Perhaps federal courts could use some reinforcements. But there is no imminent crisis requiring immediate expansion of the number of lower court judges. Thus, a staggered plan could help alleviate case load pressures, while simultaneously minimizing the risks of court-packing.

I'm not necessarily wedded to the staggered approach. There may be other ways of achieving that same goal. The key, however, is to make sure that any proposal to increase the size of the federal courts really is a nonpartisan plan to address case load issues or other similar problems, not a thinly veiled push for court-packing.

The Democratic platform is unlikely to be the end of the current round of debates over court-packing. If Biden wins the election, he may not follow all of the platform's recommendations.

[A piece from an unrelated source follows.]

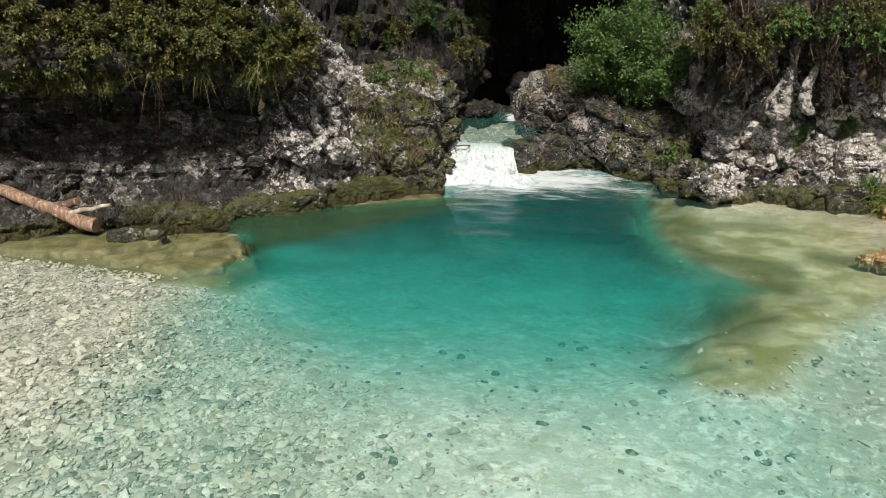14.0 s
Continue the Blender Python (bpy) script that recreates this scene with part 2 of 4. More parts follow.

But the text is a good indication of where the party's leaders currently stand. I'm happy that they chose not to endorse packing of the Supreme Court. When it comes to the lower courts, things are more ambiguous. The proposal the party endorsed is relatively modest. But it still creates some risk of escalatory retaliation, if implemented.

Obviously, those who believe court-packing is justified as a means of retaliation for GOP misdeeds, or that judicial review really should be neutered are unlikely to share my concerns. I do not have the space to address these positions in detail here. This post is probably too long already!

But I have done so in earlier writings, such as here, (explaining why court-packing would be a dangerous escalation, not just retaliation in kind),  here (explaining why there is good reason to fear court-packing even if you don't like many of the decisions of the current SCOTUS majority), and here. For those who worry about the potential deterioration of liberal democracy in the US,  the liberal Vox site has a good discussion of court-packing is a standard tool of authoritarian populists seeking to undermine liberal democracy, recently used in such countries as Hungary, Turkey, and Venezuela.

UPDATE: The 2017 Calabresi-Hirji  paper referenced in the post is still available here.